Recopilando gilipollez en la tarde del domingo

Si los gilipollas volaran no se vería la luz del Sol. Porque los gilipollas son legión. Hordas, mesnadas. Si por cada capullo (entiéndase la marca de género como genérica, valga la redundancia, pues no cometeré la estupidez de doblar, en cada sustantivo, las desinencias, porque no me da la gana y porque no soy precisamente el tan traído y llevado estos días Ibarretxe) que le pusiera una marca indeleble en la frente para que todo el mundo viera lo gilipollas que es me dieran un par de euros hace ya tiempo que me habría retirado. Pero no, convives con ellos a diario, te cruzas con ellos por la calle, injuriando desde los coches, llevando esa pinta infame o gastándose el dinero que no merecen con la desfachatez que permite la displicencia del nuevo rico criado con una flor en el culo. Te cagas en todo cuando ves el coche que tú usas, cagado por terodáctilos (porque lo que hay en la zona de Príncipe Pío no son pájaros, son terodáctilos) por no poder pagar un garaje; y contento de tener coche, claro, y no poder meterse en un atasco con un coche de cincuenta mil euros como ellos. Te ríes de ellos como ese gran cirujano valenciano que se deja entrevistar en El País dominical diciendo que vio la luz y dejó de coleccionar porsches cuando viajó a África a salvar a negritos de morir gracias a su altruista modo de parecer.
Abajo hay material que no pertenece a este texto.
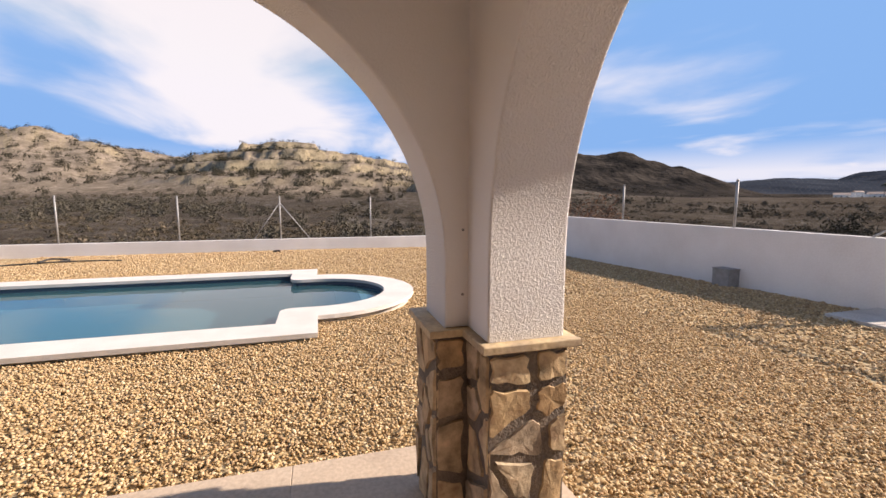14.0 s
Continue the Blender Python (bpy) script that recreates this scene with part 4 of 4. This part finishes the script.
def country():
    az_fine = [-146 + 170 * k / 560 for k in range(561)]
    az_rest = [24 + 190 * k / 60 for k in range(1, 60)]
    az = az_fine + az_rest
    rr = [8.5]
    while rr[-1] < 4200:
        rr.append(rr[-1] * (1.028 if rr[-1] < 850 else 1.06))
    verts, faces = [(0, 0, -2.2)], []
    n = len(az)
    sides = [(math.sin(radians(a)), math.cos(radians(a))) for a in az]
    for r in rr:
        for sx, sy in sides:
            x, y = r * sx, r * sy
            verts.append((x, y, -2.2 if -13.3 < x < 8.2 and -10.5 < y < 6.2 else country_z(x, y)))
    faces += [(0, 1 + (k + 1) % n, 1 + k) for k in range(n)]
    for i in range(len(rr) - 1):
        for k in range(n):
            a, b = 1 + i * n + k, 1 + i * n + (k + 1) % n
            faces.append((a, b, b + n, a + n))
    me = bpy.data.meshes.new("backdrop")
    me.from_pydata(verts, [], faces)
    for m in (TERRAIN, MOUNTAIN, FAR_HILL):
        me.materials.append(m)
    # past 1000 m the ground takes the blue-grey that imitates haze
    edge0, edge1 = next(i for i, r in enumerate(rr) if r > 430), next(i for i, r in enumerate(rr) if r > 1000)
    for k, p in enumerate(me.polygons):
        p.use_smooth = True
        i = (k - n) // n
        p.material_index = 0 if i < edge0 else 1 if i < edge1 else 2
    me.update()
    tagged(new("backdrop", me), "dry scrub country with pale marl hills", "hills", kind="structure")


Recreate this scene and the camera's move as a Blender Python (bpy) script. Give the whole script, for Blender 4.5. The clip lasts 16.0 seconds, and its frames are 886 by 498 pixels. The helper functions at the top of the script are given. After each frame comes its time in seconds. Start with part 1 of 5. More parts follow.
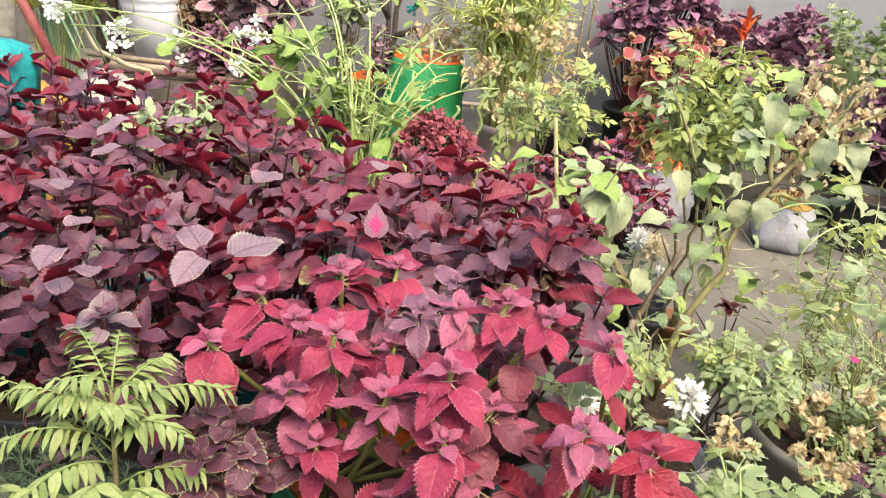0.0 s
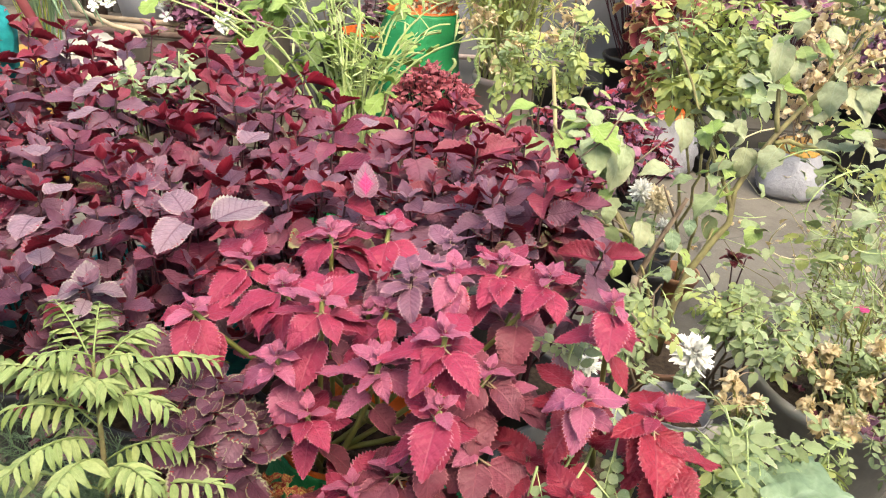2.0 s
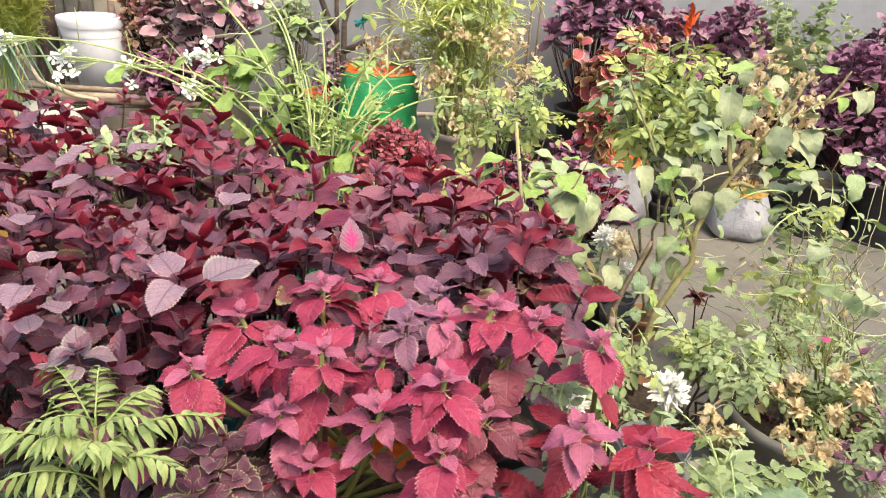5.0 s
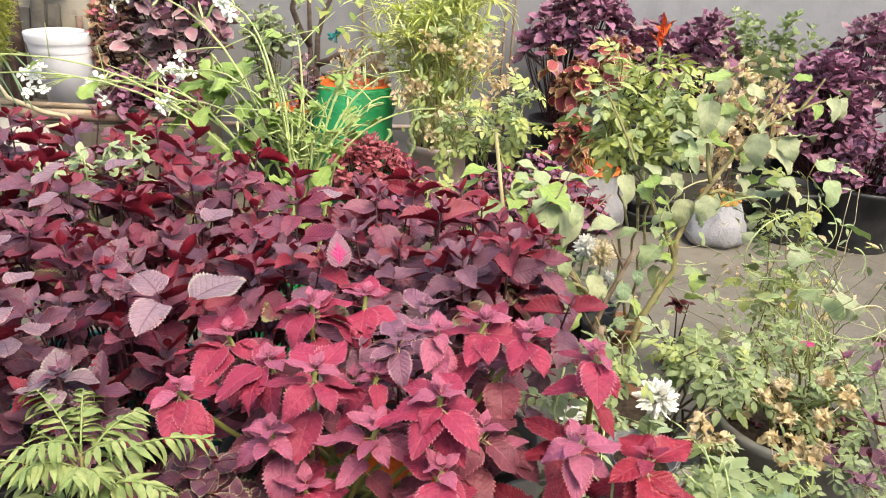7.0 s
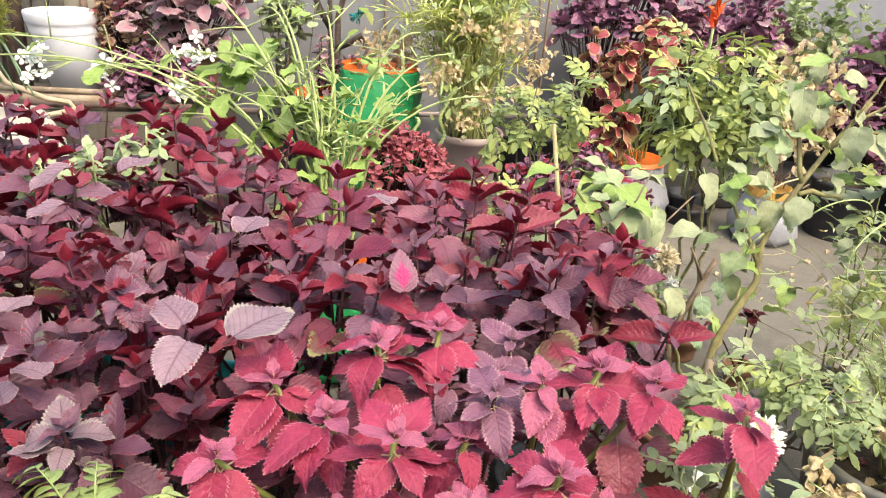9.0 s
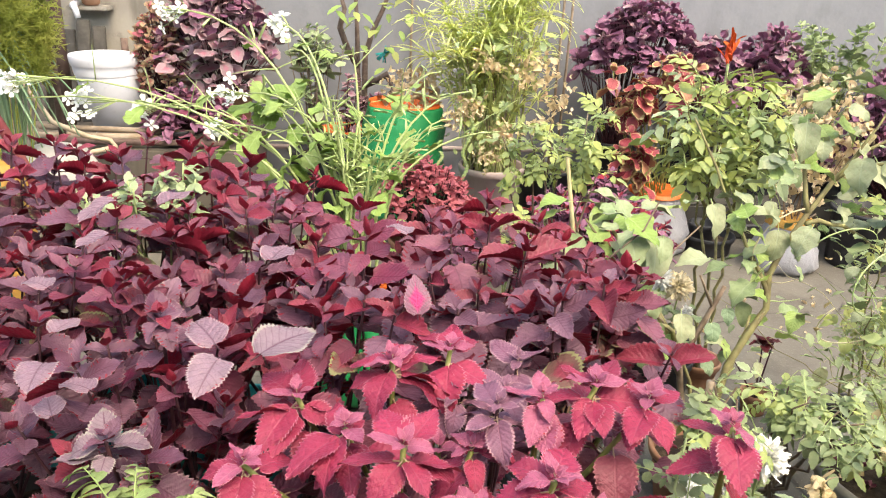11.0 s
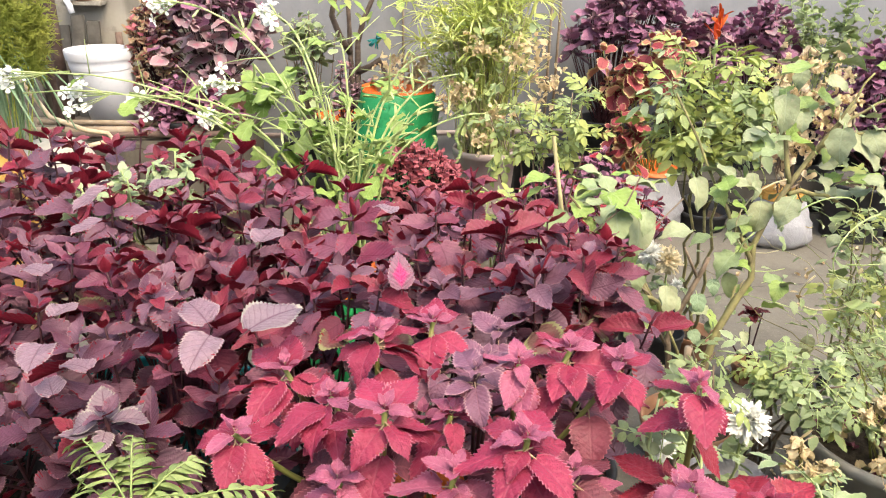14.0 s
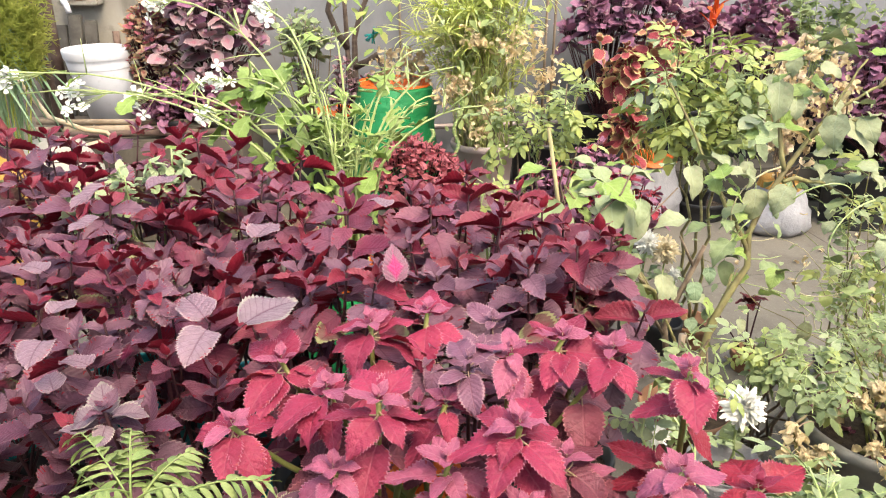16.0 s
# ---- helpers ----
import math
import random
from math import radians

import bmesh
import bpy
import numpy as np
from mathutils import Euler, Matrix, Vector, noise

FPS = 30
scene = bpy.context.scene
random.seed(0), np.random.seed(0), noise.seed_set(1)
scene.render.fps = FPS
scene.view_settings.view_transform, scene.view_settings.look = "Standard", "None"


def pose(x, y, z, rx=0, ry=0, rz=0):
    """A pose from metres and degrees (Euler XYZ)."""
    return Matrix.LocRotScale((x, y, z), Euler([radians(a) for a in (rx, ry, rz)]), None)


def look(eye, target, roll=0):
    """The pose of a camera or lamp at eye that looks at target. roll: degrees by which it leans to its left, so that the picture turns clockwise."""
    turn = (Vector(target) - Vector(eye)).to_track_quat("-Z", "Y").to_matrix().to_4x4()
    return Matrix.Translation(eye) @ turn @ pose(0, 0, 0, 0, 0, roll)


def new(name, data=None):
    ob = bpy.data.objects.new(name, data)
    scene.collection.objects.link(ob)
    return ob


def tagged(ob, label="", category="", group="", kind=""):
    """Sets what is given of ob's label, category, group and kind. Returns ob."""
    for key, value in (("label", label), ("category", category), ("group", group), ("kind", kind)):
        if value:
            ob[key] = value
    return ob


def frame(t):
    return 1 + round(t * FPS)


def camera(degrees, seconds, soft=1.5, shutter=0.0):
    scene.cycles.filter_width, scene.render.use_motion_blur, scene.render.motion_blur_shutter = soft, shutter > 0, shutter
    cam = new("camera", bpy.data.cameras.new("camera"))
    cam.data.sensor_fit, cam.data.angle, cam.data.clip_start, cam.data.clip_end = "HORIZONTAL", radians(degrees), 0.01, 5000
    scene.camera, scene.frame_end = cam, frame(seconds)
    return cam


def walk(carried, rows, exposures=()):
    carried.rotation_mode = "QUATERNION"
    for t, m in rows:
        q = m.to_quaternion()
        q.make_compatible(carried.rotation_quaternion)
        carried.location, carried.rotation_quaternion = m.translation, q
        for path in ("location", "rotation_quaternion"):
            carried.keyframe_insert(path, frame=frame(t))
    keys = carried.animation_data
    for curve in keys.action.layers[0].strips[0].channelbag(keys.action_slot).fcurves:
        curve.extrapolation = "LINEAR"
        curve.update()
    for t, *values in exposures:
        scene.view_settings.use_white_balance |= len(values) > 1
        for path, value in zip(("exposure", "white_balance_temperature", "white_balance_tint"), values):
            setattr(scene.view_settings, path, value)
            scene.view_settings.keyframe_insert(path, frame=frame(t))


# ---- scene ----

Que te den, hijo mío; alguno no tenemos que viajar a Kenya para saber cómo está el mundo; con vivir cerca de la Gran Vía, alejados de la burguesía, podemos tener contacto con el sufrimiento cercano, con las putas y enfermos de SIDA que pululan por las calles de alrededor de los extintos cines Luna. Claro, que no tenemos el altruista gusto de acercarnos a su sufrimiento porque cada uno tenemos lo nuestro, y aunque demos dinero a ONG, no precisamente para acallar y calmar a nuestra conciencia, creemos firmemente que quién tendría que hacerse cargo de ellos son las instituciones del Estado y del ayuntamiento, y dejamos nuestro altruismo de turismo de aventura en cruzar determinadas calles y ver como la escoria envuelve los andrajos de quien se supone la escoria humana, pero no lo es, claro que no lo es.

Cuando vivimos el día a día y nos cabreamos como monas viendo cómo la cesta de la compra, los impuestos, las hipotecas disparan los tantos por cientos de la carestía vital en términos que nos están dejando cada vez más cerca de la línea que separa la clase media baja con la pobreza. Y eso que vivimos en occidente, y ganamos algo más de los famosos mil euros por un trabajo que necesita la calificación de licenciatura. Porque, queridos míos, el cincuenta por ciento que gana mil euros en Madrid malvive en esta sociedad de ricos. Y ni me quiero imaginar los que ganan menos, los que tienen hijos con esos sueldos, los que tienen a alguien enfermo, o tan viejo que no pueda valerse por sí mismo.

Pero, gracias al demiurgo, seguiremos rodeados de buena gente. De esa que va contigo al cine y ve películas tan espléndidas como Mataharis, donde tan bien se retrata la dramática situación de los que no son desplazados, aquellos que luchan por un principio, por un trabajo, por una relación que hace aguas, por vivir en una ciudad hostil, pero fascinante. O de esa buena gente que comparte mantel y vino en tu casa, y se alegra de verte, y que te hace sentir que el paso por esta vida, a pesar de los gilipollas, de las estrecheces, de los sinsabores, merece la pena. Como la sonrisa contagiosa y las primeras ocurrencias sintácticas de mi sobrino. O la espalda amada y el estremecimiento a deshoras.

A veces te gustaría ser Tom Waits, y dejarte empapar de noche tibia, de canallas, humo y pianos que beben en vez de ti. Pero las hipotecas, los trabajos, los atascos, las facturas, los putos hipermercados y el depósito de tu coche te llaman. Y, mientras no lo remedie la lotería, tendrás que seguir aguantando a los gilipollas.

Al fin y al cabo, ¡qué se joda todo el mundo!